Animation scripts
▬▬▬▬▬▬

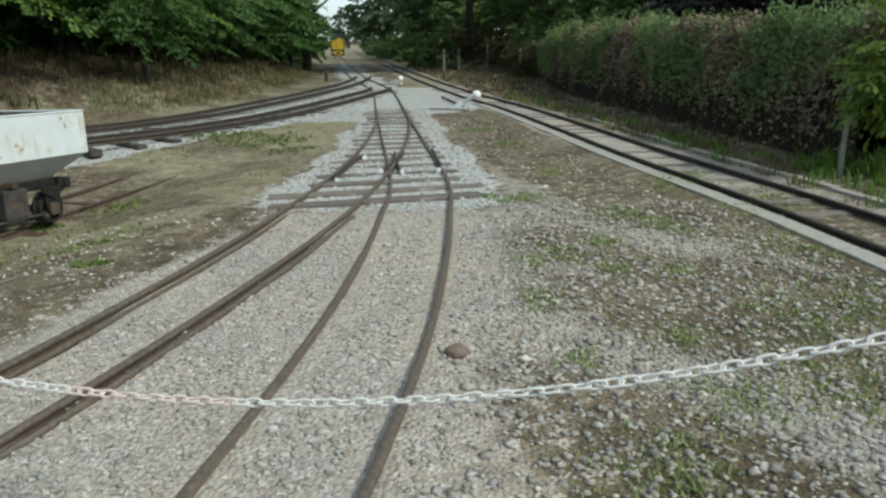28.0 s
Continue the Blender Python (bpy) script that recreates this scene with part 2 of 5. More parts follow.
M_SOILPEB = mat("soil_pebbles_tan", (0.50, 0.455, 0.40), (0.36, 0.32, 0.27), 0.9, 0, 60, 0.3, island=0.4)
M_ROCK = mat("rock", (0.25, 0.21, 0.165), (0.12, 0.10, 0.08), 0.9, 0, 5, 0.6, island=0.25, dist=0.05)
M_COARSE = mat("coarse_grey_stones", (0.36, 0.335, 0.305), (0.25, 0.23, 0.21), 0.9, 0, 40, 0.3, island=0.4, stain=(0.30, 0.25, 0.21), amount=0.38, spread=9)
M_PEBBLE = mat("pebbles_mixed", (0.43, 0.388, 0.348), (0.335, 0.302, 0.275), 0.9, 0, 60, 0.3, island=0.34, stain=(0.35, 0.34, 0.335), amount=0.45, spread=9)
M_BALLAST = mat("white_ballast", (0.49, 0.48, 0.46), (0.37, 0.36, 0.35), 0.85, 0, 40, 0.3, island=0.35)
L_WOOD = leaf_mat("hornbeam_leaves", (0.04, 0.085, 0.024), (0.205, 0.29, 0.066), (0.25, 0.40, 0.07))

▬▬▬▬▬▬

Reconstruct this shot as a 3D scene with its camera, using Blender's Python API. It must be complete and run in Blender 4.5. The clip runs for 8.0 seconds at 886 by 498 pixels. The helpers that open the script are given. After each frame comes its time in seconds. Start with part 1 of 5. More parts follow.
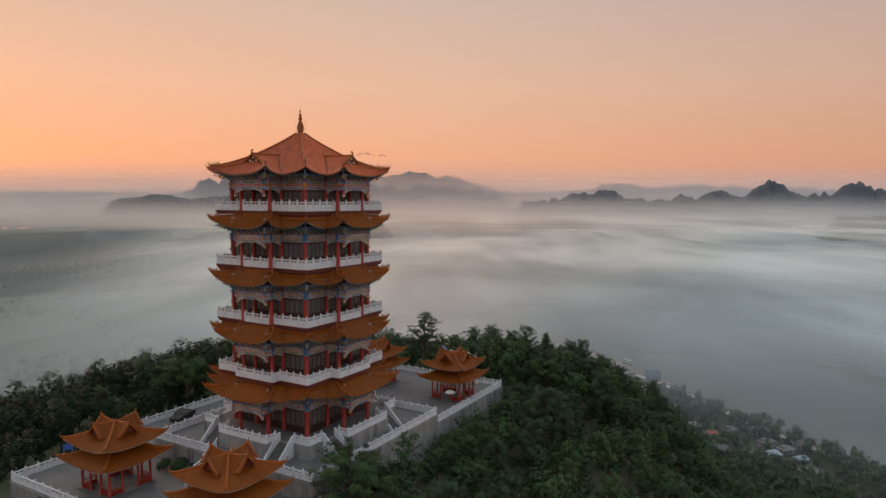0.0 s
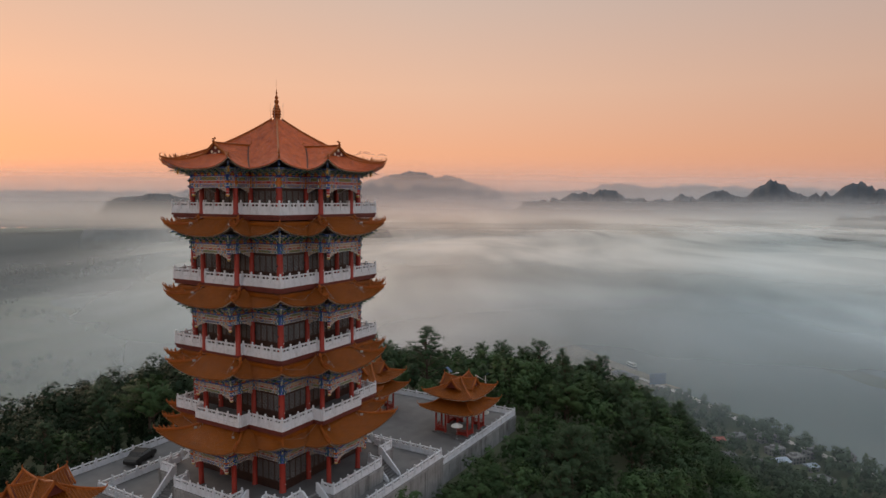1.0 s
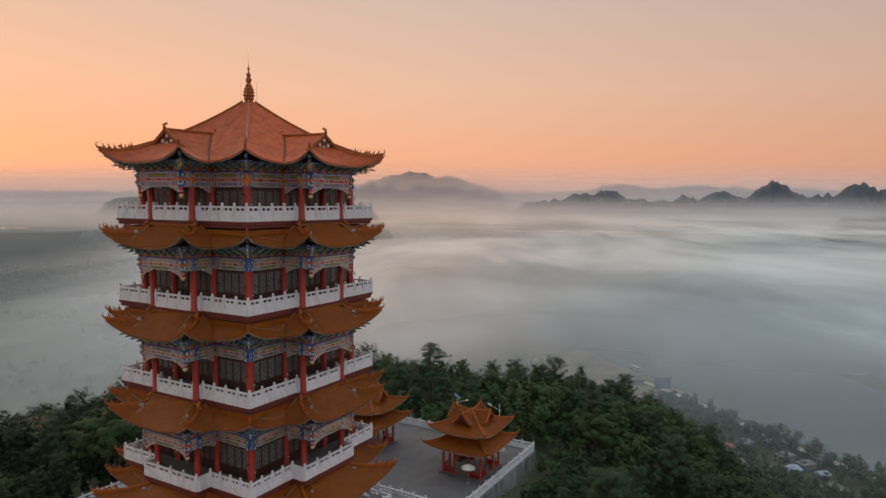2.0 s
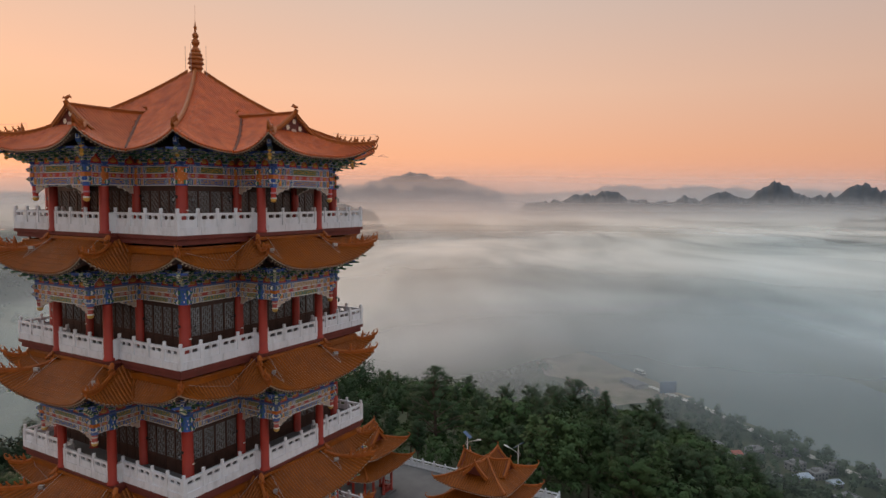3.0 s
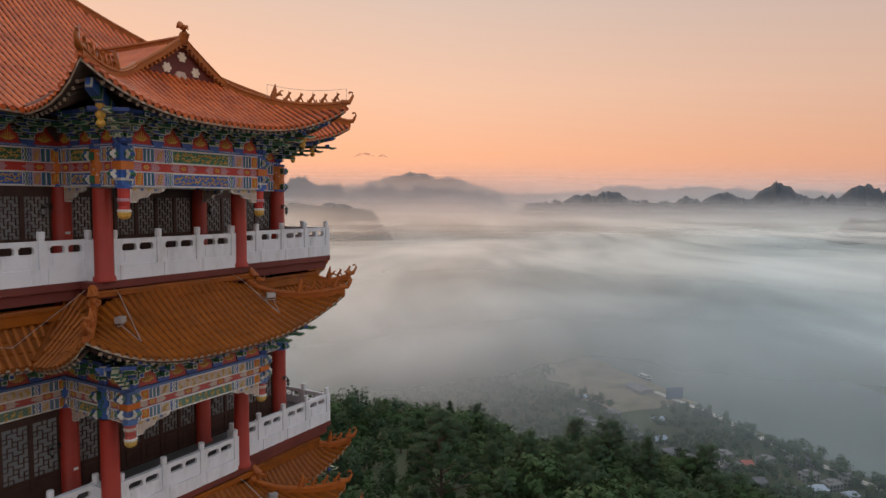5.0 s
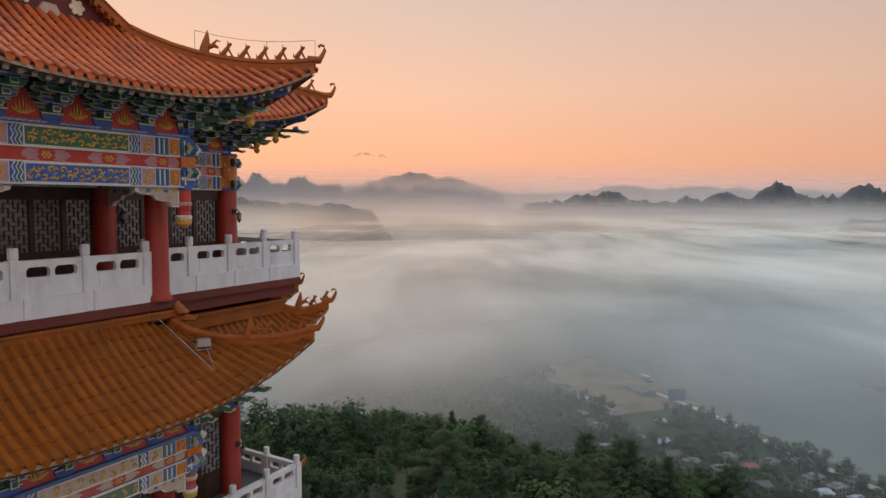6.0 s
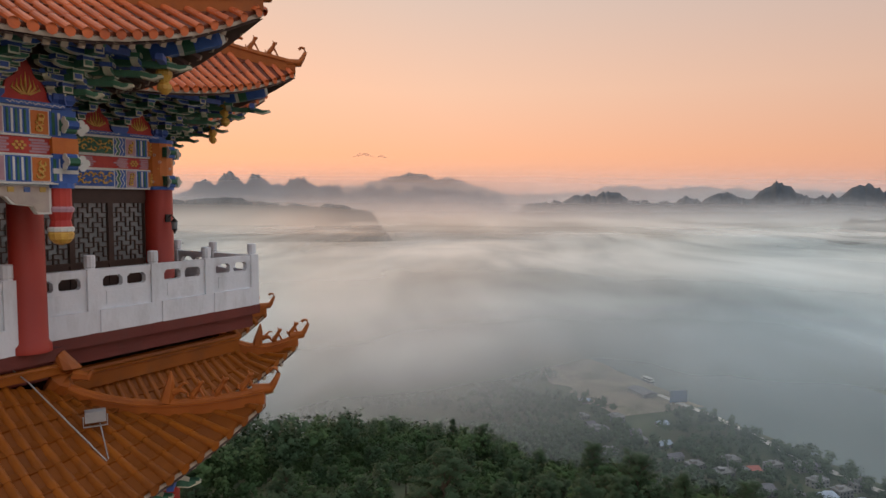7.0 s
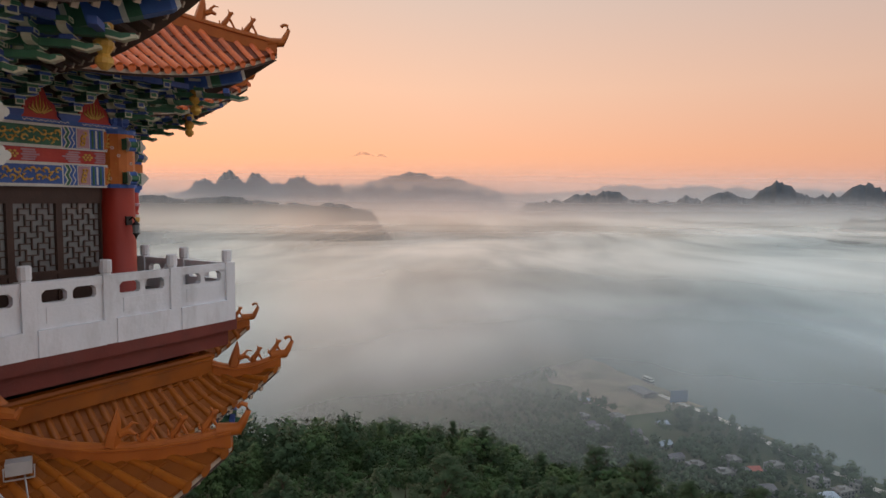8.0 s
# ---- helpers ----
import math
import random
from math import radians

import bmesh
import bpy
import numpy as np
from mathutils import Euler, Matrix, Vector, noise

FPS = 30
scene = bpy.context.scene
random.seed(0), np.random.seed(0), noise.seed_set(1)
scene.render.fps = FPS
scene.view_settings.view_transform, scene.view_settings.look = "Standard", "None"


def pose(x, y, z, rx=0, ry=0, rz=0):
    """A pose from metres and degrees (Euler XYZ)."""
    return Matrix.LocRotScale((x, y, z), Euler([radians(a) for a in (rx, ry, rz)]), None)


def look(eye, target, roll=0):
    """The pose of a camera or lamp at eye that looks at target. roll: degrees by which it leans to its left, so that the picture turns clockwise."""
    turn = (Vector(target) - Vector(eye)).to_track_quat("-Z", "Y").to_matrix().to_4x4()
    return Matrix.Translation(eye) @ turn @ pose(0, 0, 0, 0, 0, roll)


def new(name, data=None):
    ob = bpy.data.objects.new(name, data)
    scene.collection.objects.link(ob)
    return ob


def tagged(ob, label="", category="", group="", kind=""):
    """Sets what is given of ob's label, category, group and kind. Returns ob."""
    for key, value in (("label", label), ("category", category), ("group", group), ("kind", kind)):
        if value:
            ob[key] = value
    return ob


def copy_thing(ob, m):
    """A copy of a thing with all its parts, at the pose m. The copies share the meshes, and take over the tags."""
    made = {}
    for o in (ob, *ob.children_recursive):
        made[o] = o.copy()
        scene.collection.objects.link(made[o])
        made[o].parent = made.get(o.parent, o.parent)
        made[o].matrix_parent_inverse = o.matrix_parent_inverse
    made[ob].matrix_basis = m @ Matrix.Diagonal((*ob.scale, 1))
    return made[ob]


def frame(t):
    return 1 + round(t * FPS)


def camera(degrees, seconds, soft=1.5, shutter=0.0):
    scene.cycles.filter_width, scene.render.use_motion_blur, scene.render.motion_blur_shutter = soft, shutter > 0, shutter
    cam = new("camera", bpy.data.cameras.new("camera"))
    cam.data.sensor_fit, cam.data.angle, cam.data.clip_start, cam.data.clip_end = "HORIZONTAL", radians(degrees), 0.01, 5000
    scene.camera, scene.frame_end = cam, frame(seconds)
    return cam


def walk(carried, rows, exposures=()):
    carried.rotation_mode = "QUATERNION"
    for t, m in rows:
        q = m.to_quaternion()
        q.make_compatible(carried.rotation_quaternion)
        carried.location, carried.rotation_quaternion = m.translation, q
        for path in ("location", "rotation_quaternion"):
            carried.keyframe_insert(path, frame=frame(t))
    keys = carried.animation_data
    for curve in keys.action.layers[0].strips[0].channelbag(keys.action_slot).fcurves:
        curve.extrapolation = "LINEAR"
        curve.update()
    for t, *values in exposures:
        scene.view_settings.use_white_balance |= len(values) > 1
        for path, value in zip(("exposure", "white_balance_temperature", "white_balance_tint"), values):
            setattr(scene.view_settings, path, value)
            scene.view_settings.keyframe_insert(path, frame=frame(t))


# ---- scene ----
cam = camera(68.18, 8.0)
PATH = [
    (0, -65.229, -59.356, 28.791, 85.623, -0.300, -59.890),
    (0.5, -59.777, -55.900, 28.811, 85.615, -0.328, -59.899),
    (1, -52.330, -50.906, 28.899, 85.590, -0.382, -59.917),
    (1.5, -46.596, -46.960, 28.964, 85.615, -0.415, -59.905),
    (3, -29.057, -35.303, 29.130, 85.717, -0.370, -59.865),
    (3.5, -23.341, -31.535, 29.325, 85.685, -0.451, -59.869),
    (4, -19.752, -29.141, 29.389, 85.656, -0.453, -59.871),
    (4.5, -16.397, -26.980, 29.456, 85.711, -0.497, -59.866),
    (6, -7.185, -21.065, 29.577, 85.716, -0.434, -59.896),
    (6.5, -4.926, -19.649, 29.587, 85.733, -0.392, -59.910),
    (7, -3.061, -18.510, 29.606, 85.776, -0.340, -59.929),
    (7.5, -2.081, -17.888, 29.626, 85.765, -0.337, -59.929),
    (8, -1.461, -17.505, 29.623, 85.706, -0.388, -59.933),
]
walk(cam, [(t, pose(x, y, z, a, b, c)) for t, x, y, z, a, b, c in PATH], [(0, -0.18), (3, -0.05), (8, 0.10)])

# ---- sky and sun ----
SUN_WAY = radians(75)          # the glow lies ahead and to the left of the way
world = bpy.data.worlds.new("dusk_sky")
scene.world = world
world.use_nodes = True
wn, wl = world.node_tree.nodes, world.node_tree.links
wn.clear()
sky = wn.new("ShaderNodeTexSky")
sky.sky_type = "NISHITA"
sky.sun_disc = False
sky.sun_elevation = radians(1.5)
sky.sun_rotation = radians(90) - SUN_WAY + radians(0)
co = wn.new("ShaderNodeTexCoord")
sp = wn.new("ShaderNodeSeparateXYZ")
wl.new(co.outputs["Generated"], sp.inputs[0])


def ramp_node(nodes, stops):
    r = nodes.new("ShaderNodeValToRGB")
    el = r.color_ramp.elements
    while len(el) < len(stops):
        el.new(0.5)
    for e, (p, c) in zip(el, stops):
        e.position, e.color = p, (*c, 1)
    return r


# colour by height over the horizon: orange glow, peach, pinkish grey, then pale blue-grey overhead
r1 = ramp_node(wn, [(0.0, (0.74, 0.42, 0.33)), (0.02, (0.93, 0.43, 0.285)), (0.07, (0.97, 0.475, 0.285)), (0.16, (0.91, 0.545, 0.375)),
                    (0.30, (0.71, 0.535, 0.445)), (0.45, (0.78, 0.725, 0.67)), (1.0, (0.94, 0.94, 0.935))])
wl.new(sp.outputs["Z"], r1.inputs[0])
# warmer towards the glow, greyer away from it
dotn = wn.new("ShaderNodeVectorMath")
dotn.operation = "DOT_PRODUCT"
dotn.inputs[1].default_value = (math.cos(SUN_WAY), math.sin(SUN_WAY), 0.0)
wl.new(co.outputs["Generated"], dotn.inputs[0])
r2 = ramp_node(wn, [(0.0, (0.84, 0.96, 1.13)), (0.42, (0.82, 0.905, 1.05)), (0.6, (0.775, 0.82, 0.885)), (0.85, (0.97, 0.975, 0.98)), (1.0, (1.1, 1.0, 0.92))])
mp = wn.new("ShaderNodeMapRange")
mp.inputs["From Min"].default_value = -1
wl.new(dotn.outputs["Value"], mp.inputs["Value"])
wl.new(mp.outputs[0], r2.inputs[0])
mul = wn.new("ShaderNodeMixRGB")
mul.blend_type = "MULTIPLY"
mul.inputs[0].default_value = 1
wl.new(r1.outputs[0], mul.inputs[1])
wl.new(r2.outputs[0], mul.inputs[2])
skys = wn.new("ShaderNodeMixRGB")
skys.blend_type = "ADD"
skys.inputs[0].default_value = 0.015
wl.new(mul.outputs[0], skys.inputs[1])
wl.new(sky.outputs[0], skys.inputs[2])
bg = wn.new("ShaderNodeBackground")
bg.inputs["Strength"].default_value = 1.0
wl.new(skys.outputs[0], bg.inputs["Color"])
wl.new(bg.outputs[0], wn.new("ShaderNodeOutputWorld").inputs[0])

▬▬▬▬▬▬

Written task
Using the records above, copy each line that contains "degrees".

Written response
    """A pose from metres and degrees (Euler XYZ)."""
    """The pose of a camera or lamp at eye that looks at target. roll: degrees by which it leans to its left, so that the picture turns clockwise."""
def camera(degrees, seconds, soft=1.5, shutter=0.0):
    cam.data.sensor_fit, cam.data.angle, cam.data.clip_start, cam.data.clip_end = "HORIZONTAL", radians(degrees), 0.01, 5000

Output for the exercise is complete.